No iguana should have an unclimbable habitat, staff of San Angelo Nature Center and members of the cub scouts agreed. Eyeing the center for a scout woodworking project recently, the iguana enclosure was selected and the boys set to work.
Balthazar, the iguana, is nearly four feet long and was once a pet before he was found in an alley in Ballinger. His former habitat was a long, thin, wood and glass box stacked on top of the Burmese python. The poor iguana couldn’t even climb up the thin branch that was in his box.
“The iguana used to be on top of the Burmese python,” said Andrew Garcia, Coordinator of the San Angelo Nature Center. “There was nowhere for him to climb, that branch couldn’t hold his weight.”
When the cub scouts came to the Nature Center in search of a project to help them earn their woodworking badge, staff surveyed the situation and decided Balthazar would benefit most from a new habitat. In order to qualify for the badge, carpentry projects have to fall into one of three categories, one of which includes that the project benefit a nonprofit, charitable organization.
The boys interest in the Nature Center provided the perfect outlet for marrying the woodwork with a good cause. “They said ‘well we want to do a couple of small projects and one large project,’” Garcia said. “Small ones would be birdhouses or bat houses. It’s already too late for birds to find a new place to nest, everybody’s hunkered down for the winter.”
Balthazar has been a resident and popular attraction at the center since October, and due to his house-pet past, enjoys being scratched and held. Thanks to Pack 374 Webelos Two, Balthazar now has a habitation that allows him to climb up to the sunlight.

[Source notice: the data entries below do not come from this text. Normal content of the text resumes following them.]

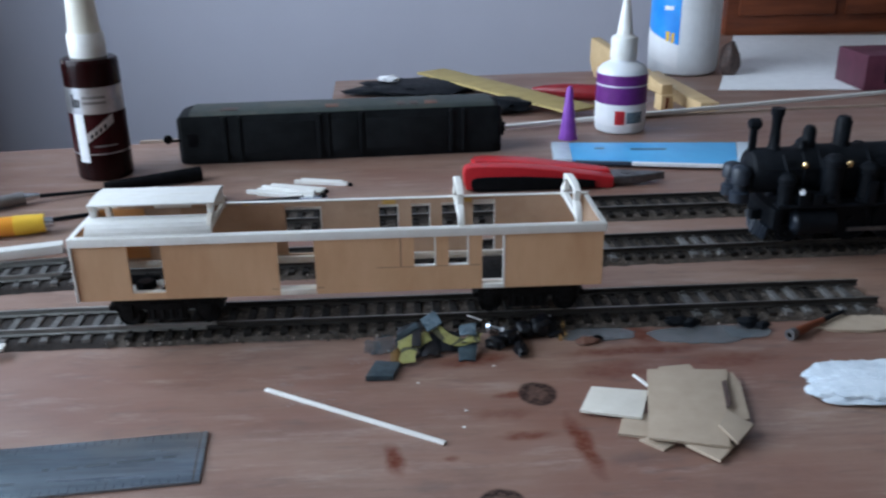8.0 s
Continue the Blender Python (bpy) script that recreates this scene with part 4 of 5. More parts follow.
def build_spray_bottle(x, y, z, k):
    b = thing("spray_bottle", (x, y, z), "large white plastic bottle with a blue label", "bottle")
    bm = bmesh.new()
    lathe(bm, [(r * k, h * k) for r, h in ((0, 0), (29, 0), (32.5, 2), (33.5, 6), (33.5, 118), (30, 136), (18, 152), (12, 158), (12, 172), (0, 172))], (x, y, z), n=48)
    body = part("body", bm, GLUE_WHITE, b)
    bm = bmesh.new()
    round_patch(bm, x, y, 33.8 * k, -205, -116, (z + 46 * k, z + 30 * k), (z + 122 * k, z + 122 * k), 20)
    part("label", bm, LABEL_BLUE, body, "blue label")
    bm = bmesh.new()
    round_patch(bm, x, y, 33.75 * k, -205, -116, (z + 20 * k, z + 8 * k), (z + 45.5 * k, z + 29.5 * k), 20)
    part("label_foot", bm, PAPER, body, "white foot of the label")
    for a0, a1, z0, m in ((-150, -126, 96, PAPER), (-146, -128, 78, PAPER), (-144, -128, 62, PAPER), (-138, -132, 33, YELLOW), (-129, -124, 32, YELLOW)):
        bm = bmesh.new()
        h = 8 if m is PAPER else 9
        round_patch(bm, x, y, 34.1 * k, a0, a1, (z + z0 * k, z + z0 * k), (z + (z0 + h * (1 if z0 > 90 else 0.45 if m is PAPER else 1)) * k, z + (z0 + h * (1 if z0 > 90 else 0.45 if m is PAPER else 1)) * k), 5)
        part("print_bar", bm, m, body)
    for i in range(5):
        bm = bmesh.new()
        round_patch(bm, x, y, 33.7 * k, -84 + i * 13, -80 + i * 13, (z + (14 + 9 * (i % 3)) * k, z + (16 + 9 * (i % 3)) * k), (z + (60 + 12 * (i % 2)) * k, z + (58 + 12 * (i % 2)) * k), 2)
        part("moulded_rib", bm, GLUE_WHITE, body)


build_pump_bottle(-58.6, 226)
build_loco_shell()
build_pliers()
build_glue_bottle(271, 300)
build_nozzle_cap(231, 279, 0)
build_blue_card()
build_spray_bottle(417, 622, -23, 1.057)


def strip(name, p0, p1, wide, z0, z1, material, label, category="strip", group="", bevel=0.1):
    """A straight flat bar lying between two plan points."""
    a, b = Vector((*p0, 0)), Vector((*p1, 0))
    d = (b - a).normalized()
    s = Vector((-d.y, d.x, 0)) * wide / 2
    bm = bmesh.new()
    prism(bm, [(a - s)[:2], (b - s)[:2], (b + s)[:2], (a + s)[:2]], "z", z0, z1, bevel)
    mid = (a + b) / 2
    return solo(name, bm, material, (mid.x, mid.y, z0), label, category, group)


def rod(name, p0, p1, r, material, label, category, group="", n=14, r1=None):
    bm = bmesh.new()
    tube(bm, p0, p1, r, r1, n)
    mid = [(a + b) / 2 for a, b in zip(p0, p1)]
    return solo(name, bm, material, (mid[0], mid[1], min(p0[2], p1[2]) - r), label, category, group)


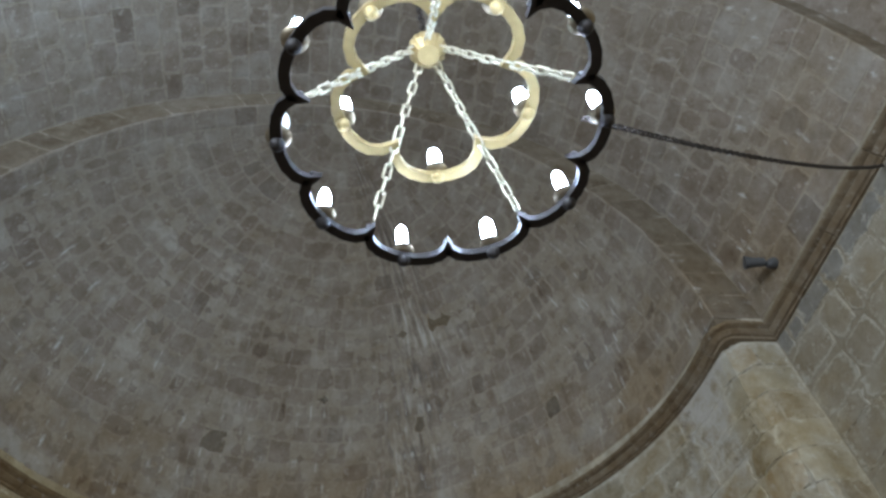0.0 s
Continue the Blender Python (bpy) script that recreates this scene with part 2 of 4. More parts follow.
def floor_material():
    m, t, b = shader("worn_stone_floor", 0.7)
    p = place(t)
    c = ramp(t, grain(t, p, 0.9, 6, 0.65, 0.4), [(0.32, (0.125, 0.088, 0.058)), (0.5, (0.20, 0.15, 0.105)), (0.66, (0.29, 0.235, 0.175))])
    c = mix(t, span(t, grain(t, p, 14, 4), 0.45, 0.7, 0, 0.4), c, (0.10, 0.075, 0.055))
    c = mix(t, span(t, grain(t, p, 5, 3, 0.5), 0.68, 0.73, 0, 0.6), c, (0.36, 0.31, 0.25))
    t.links.new(c, b.inputs["Base Color"])
    bump(t, b, grain(t, p, 18, 5), 0.35, 0.01)
    return m


def wood(name, dark, light, rough=0.45, axis=0, coat=0.0, spec=0.35):
    m, t, b = shader(name, rough)
    st = [14, 14, 14]
    st[axis] = 1.2
    p = place(t, tuple(st), world_space=False)
    g = grain(t, p, 2.2, 5, 0.6, 0.8)
    c = ramp(t, g, [(0.3, dark), (0.7, light)])
    b.inputs["Specular IOR Level"].default_value = spec
    wear = span(t, grain(t, place(t), 6, 4), 0.55, 0.75, 0, 0.35)
    c = mix(t, wear, c, tuple(min(1, v * 1.5) for v in light))
    t.links.new(c, b.inputs["Base Color"])
    t.links.new(span(t, g, 0.2, 0.8, rough - 0.08, rough + 0.14), b.inputs["Roughness"])
    b.inputs["Coat Weight"].default_value, b.inputs["Coat Roughness"].default_value = coat, 0.25
    bump(t, b, g, 0.25, 0.004)
    return m


def plain(name, colour, rough=0.6, metal=0.0, vary=0.35, scale=25):
    m, t, b = shader(name, rough, metal)
    g = grain(t, place(t), scale, 4)
    c = mix(t, span(t, g, 0.3, 0.7, 0, vary), colour, tuple(v * 0.5 for v in colour))
    t.links.new(c, b.inputs["Base Color"])
    t.links.new(span(t, g, 0.2, 0.8, max(0.05, rough - 0.1), min(1, rough + 0.12)), b.inputs["Roughness"])
    bump(t, b, g, 0.2, 0.003)
    return m


def glow(name, colour, strength):
    m, t, b = shader(name)
    b.inputs["Base Color"].default_value = (*colour, 1)
    b.inputs["Emission Color"].default_value, b.inputs["Emission Strength"].default_value = (*colour, 1), strength
    return m


def glass(name):
    m, t, b = shader(name, 0.35)
    b.inputs["Base Color"].default_value = (0.95, 0.98, 1, 1)
    b.inputs["Transmission Weight"].default_value, b.inputs["IOR"].default_value = 1.0, 1.05
    return m


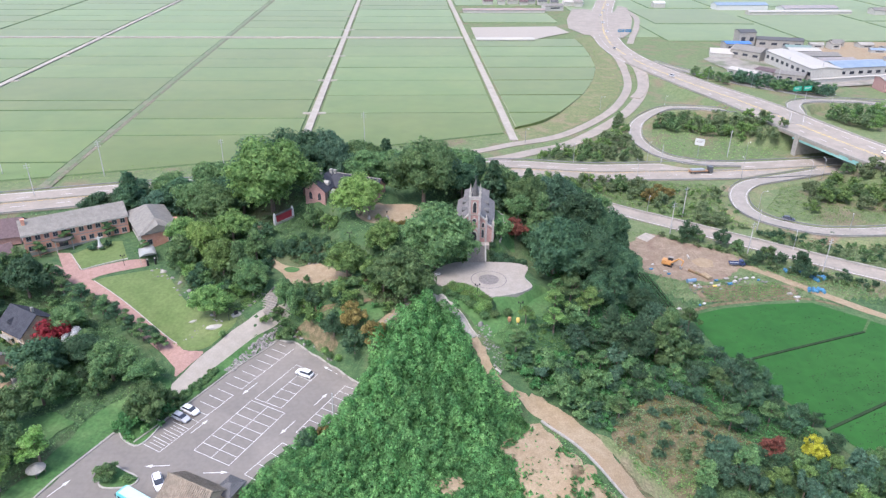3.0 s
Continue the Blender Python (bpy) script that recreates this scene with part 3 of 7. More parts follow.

The enclosure is quite roomy, so much so that the young scouts, ranging from ages seven to 10, had to assemble the wood and glass box at the center after building it. Now the huge wood and glass box stands approximately eight feet high and four feet wide, and has a wooden path with rope to grip leading up to Balthazar’s rope hammock and sun lamp.
Balthazar is now the center of attention in the reptile room; quite literally, actually, as his enclosure forms an island in the middle of the area.
Garcia and Nature Center staff are very thankful for the cub scouts and hopes they want to continue working with the Nature Center in the future.